Spring in Practice

Willie Wheeler's Spring blog

Aggregating TP90 Data With Splunk

| Comments

One of the challenges around TP90 data is aggregating it. I wrote about this here, and offered a solution based on histograms. Here I’m going to describe another approach, this time based on weighted averages.

To be concrete, suppose we have web page response times, and we’ve computed hourly TP90s for them. Now we want to know the TP90 for a week. To get the exact answer, we’d need to look at all the response times for the whole week, but that can be pretty expensive for a busy site. The challenge is to estimate the week’s TP90 based on the hourlies.

We can do that by computing a weighted average, where we use counts to establish weights. The weight for any given hour is the number of requests that hour divided by the total number of requests that week. Apply the hourly weights to the hourly TP90s and then sum them all up to get the weighted average over the week.

Here’s how to do it in Splunk.
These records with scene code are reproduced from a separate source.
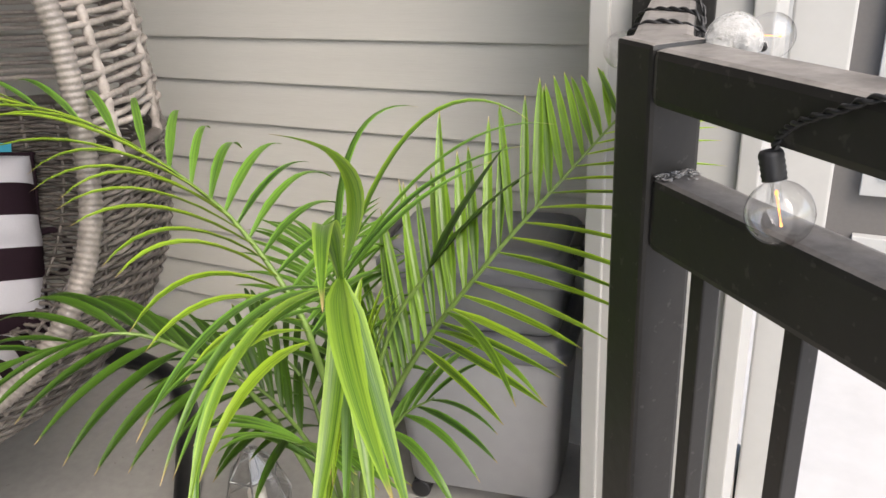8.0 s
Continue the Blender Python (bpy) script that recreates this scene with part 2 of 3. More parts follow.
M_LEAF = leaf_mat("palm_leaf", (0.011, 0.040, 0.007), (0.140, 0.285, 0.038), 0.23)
# brighter green; on frond A it paints the lit side
M_LEAF_BRIGHT = leaf_mat("bright_palm_leaf", (0.017, 0.062, 0.006), (0.31, 0.475, 0.040), 0.31)
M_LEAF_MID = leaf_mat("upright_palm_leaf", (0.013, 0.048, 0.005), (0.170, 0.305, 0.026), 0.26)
M_LEAF_YOUNG = leaf_mat("newest_palm_leaf", (0.042, 0.115, 0.012), (0.235, 0.375, 0.045), 0.28)
# darker green for frond C, two low fronds and the spear
M_LEAF_DARK = leaf_mat("dark_palm_leaf", (0.006, 0.022, 0.003), (0.050, 0.112, 0.010), 0.15)
M_DRY = mat("dry_leaf_tip", (0.48, 0.40, 0.28), 0.8, var=0.3)
M_RUG = rug_mat("woven_rug_wool", (0.33, 0.305, 0.27), (0.56, 0.535, 0.49))
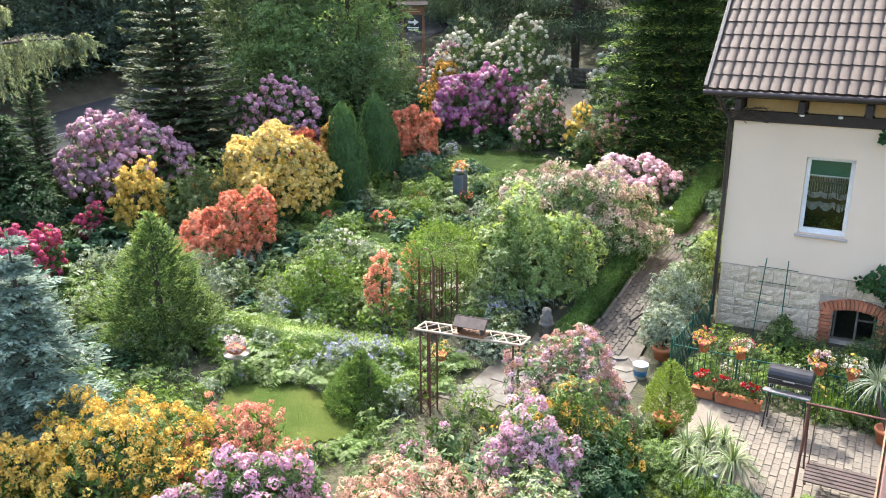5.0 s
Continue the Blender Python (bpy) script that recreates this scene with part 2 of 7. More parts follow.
def tube_np(points, radii, sides=6):
    """A tapered, bent tube as triangles."""
    pts, radii = np.asarray(points, float), np.asarray(radii, float)
    tan = unit(np.gradient(pts, axis=0))
    ref = np.where(np.abs(tan[:, 2:3]) > 0.9, [[1.0, 0, 0]], [[0, 0, 1.0]])
    a = unit(np.cross(tan, ref))
    b = np.cross(tan, a)
    th = np.linspace(0, 2 * math.pi, sides, endpoint=False)
    V = (pts[:, None] + radii[:, None, None] * (a[:, None] * np.cos(th)[:, None] + b[:, None] * np.sin(th)[:, None])).reshape(-1, 3)
    T = []
    for i in range(len(pts) - 1):
        for j in range(sides):
            k = (j + 1) % sides
            p, q, r, s = i * sides + j, i * sides + k, (i + 1) * sides + k, (i + 1) * sides + j
            T += [(p, q, r), (p, r, s)]
    return V, np.array(T)


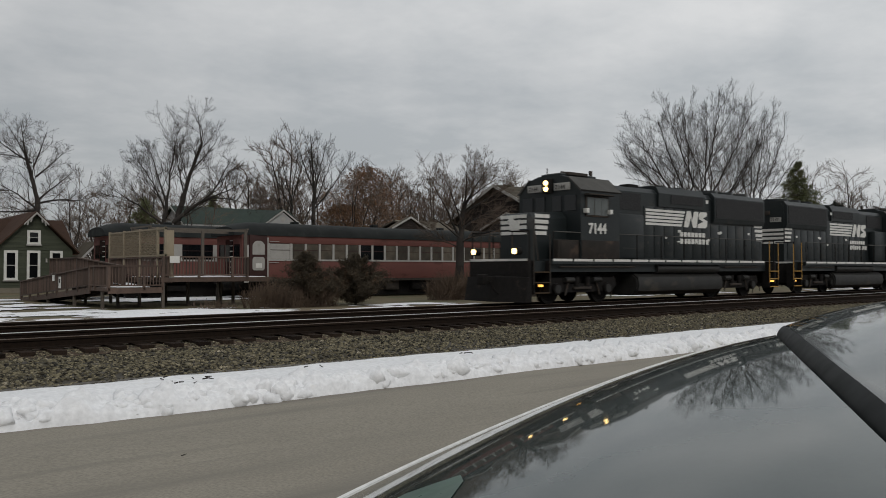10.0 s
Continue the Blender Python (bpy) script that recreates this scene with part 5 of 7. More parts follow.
def white_house():
    h = thing("white_house", pose(0, 0, 0), "white sided house with a dark green roof", "house")
    x0, y, yr, yb = 25.9, 62.0, 64.3, 66.6
    part("wall", boxes((x0, 36.2, y, yb, 0.0, 5.3)), "whitewall", h, smooth=None)
    for k in range(24):
        z = 0.4 + 0.2 * k
        part("siding_board", boxes((x0 - 0.02, 36.2, y - 0.025, y - 0.002, z, z + 0.185)), "whitewall", h, smooth=None)
    g = bmesh.new()
    prism(g, [(y, 5.25), (yr, 6.66), (yb, 5.25)], "x", x0, x0 + 0.06)
    part("side_gable", g, "whitewall", h, "white side gable", smooth=None)
    r = bmesh.new()
    prism(r, [(y - 0.4, 5.22), (yr, 6.86), (yb + 0.4, 5.22), (yb + 0.4, 5.1), (yr, 6.74), (y - 0.4, 5.1)], "x", x0 - 0.25, 36.5)
    rf = part("roof", r, "greenroof", h, "dark green roof", smooth=None)
    part("eave_board", boxes((x0 - 0.25, 36.5, y - 0.46, y - 0.4, 5.06, 5.24)), "whitewall", rf, smooth=None)
    rk = bmesh.new()
    prism(rk, [(y - 0.42, 5.04), (yr, 6.7), (yb + 0.42, 5.04), (yb + 0.42, 5.2), (yr, 6.86), (y - 0.42, 5.2)], "x", x0 - 0.29, x0 - 0.25)
    part("rake_board", rk, "offwhite", rf, "white rake board", smooth=None)
    f = bmesh.new()
    prism(f, [(32.45, 5.3), (34.12, 6.5), (35.8, 5.3)], "y", y - 0.9, y - 0.8)
    part("front_gable", f, "whitewall", h, "white front gable", smooth=None)
    k = bmesh.new()
    prism(k, [(32.1, 5.2), (34.12, 6.6), (36.14, 5.2), (36.14, 5.34), (34.12, 6.74), (32.1, 5.34)], "y", y - 1.0, y + 2.2)
    part("gable_roof", k, "greenroof", h, smooth=None)
    t = bmesh.new()
    prism(t, [(32.1, 5.17), (34.12, 6.57), (36.14, 5.17), (36.14, 5.31), (34.12, 6.71), (32.1, 5.31)], "y", y - 1.05, y - 1.0)
    part("rake_board", t, "offwhite", h, smooth=None)
    part("gable_vent", rod(bmesh.new(), (34.12, y - 0.93, 5.9), (34.12, y - 0.9, 5.9), 0.22, seg=16), "offwhite", h)


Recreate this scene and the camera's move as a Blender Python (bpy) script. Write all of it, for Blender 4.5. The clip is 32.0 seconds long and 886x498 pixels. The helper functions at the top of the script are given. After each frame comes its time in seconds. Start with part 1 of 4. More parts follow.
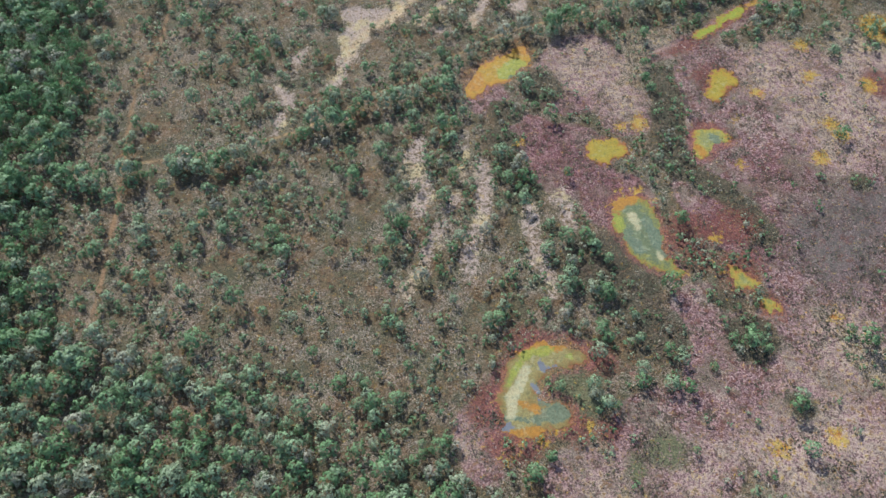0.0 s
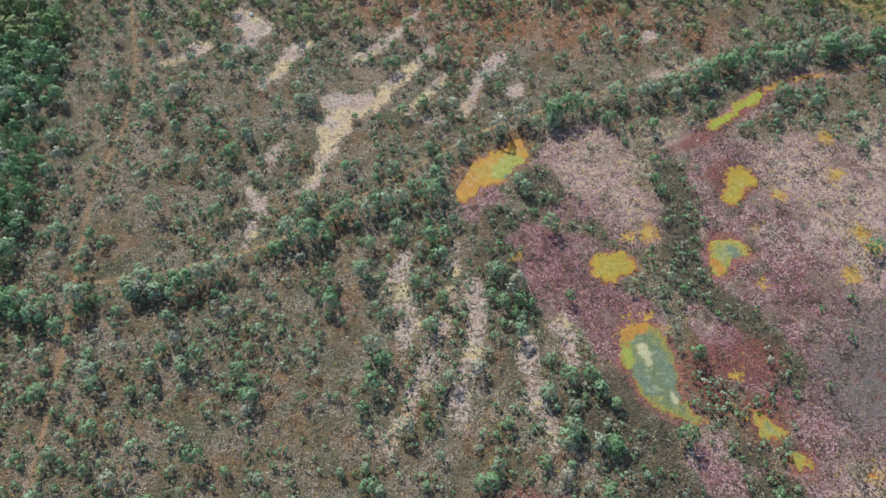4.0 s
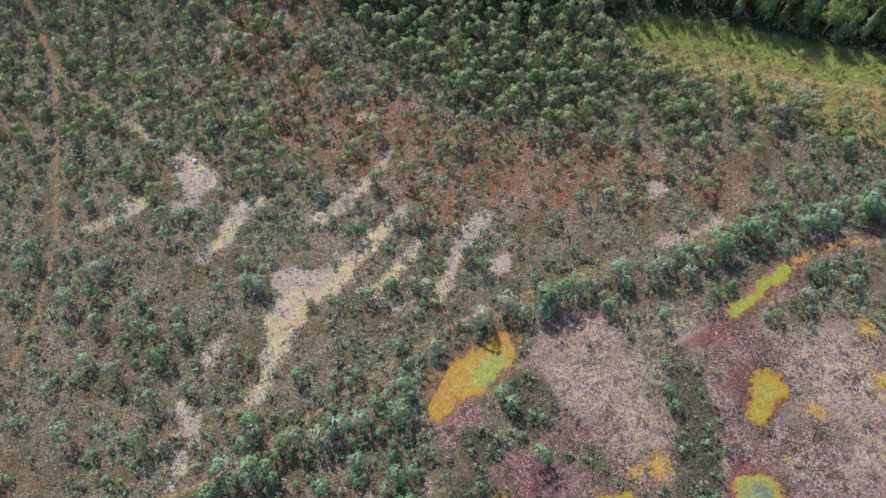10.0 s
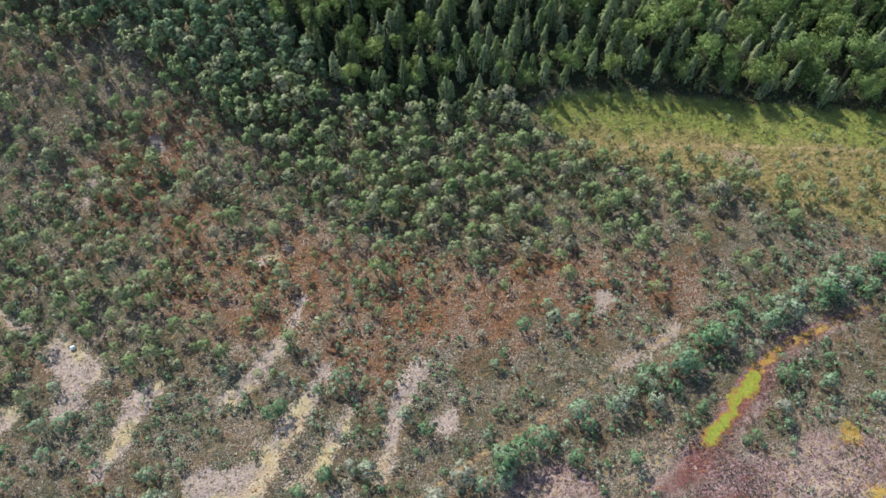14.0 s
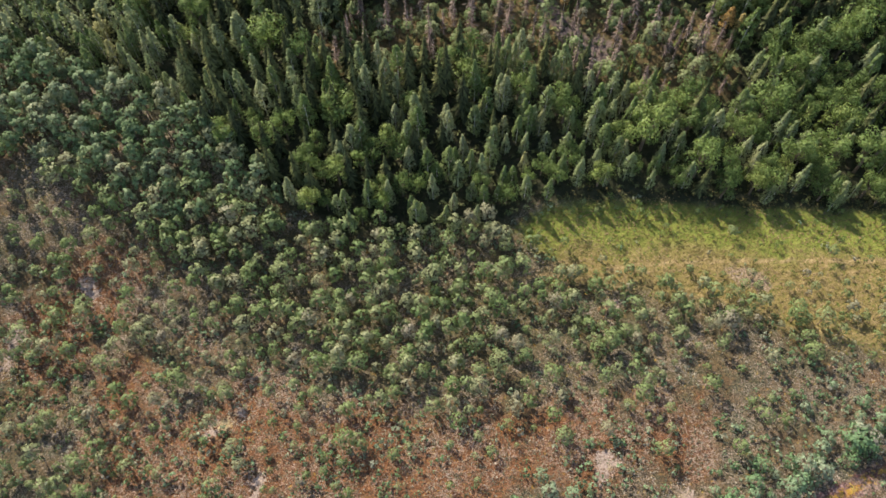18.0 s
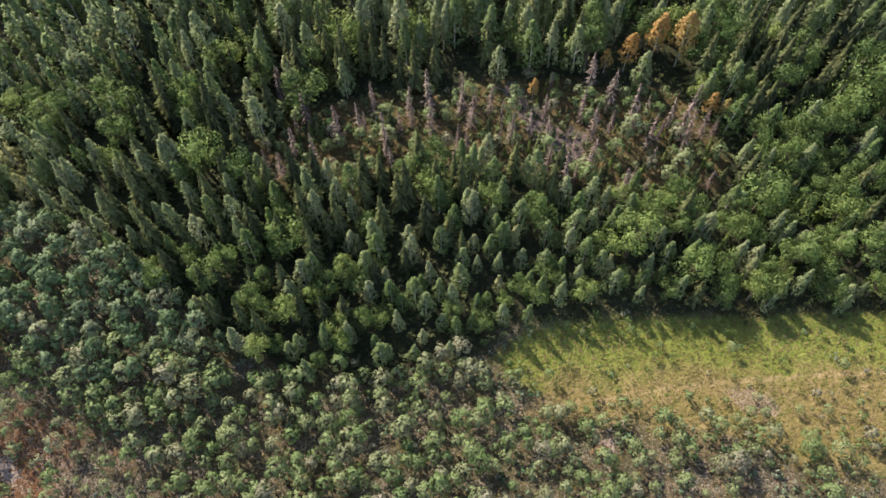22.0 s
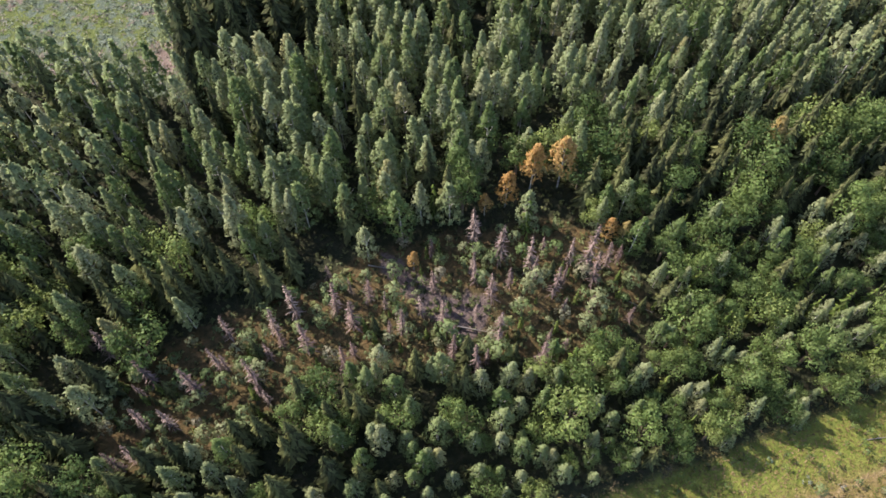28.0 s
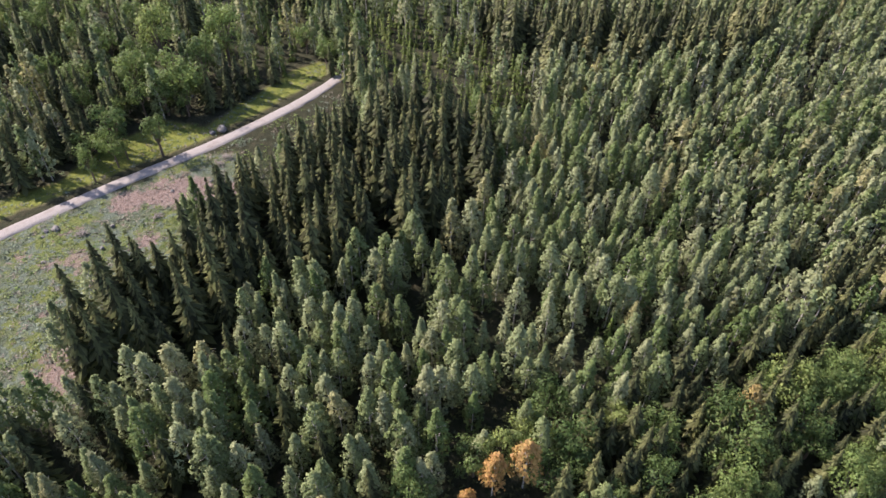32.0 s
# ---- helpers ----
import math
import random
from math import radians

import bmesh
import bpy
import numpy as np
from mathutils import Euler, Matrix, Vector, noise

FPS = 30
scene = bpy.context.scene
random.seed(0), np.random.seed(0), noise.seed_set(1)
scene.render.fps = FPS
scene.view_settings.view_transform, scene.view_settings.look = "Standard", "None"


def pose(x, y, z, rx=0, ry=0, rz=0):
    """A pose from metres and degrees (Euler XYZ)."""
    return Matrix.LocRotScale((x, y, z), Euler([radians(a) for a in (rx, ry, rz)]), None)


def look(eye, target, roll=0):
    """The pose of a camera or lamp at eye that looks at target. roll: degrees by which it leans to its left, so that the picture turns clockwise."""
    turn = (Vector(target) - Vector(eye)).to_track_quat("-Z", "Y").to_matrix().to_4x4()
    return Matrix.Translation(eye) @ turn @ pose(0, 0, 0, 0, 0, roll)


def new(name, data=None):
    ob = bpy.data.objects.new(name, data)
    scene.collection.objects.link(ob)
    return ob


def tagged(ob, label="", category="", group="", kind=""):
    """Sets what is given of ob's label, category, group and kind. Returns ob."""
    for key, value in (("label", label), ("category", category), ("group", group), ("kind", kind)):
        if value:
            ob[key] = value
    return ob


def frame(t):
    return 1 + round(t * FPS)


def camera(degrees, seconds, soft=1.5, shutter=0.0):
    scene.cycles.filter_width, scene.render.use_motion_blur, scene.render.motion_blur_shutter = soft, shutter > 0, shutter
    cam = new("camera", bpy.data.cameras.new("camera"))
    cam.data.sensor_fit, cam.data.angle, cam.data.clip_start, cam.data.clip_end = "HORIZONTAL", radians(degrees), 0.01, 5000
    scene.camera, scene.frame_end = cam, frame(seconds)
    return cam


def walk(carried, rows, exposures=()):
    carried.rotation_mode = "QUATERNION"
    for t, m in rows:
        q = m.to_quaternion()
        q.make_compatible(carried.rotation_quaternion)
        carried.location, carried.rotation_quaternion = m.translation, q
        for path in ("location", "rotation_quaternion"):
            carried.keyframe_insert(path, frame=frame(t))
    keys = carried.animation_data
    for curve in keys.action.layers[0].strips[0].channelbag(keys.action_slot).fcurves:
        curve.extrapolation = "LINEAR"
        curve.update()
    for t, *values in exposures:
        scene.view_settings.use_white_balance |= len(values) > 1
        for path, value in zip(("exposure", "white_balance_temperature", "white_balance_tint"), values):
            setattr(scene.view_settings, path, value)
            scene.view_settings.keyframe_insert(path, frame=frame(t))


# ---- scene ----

The trick here is the eventstats command, which makes the sum of the hourly counts available on a per-row basis so we can use it to calculate weights.

index=webRequestSummary earliest=-7d@d latest=@d
    | eventstats sum(hourlyCount) as totalCount
    | eval weight = hourlyCount / totalCount
    | eval weightedHourlyTP90 = weight * hourlyTP90
    | sum(weightedHourlyTP90) as weightedAvgTP90

That’s it.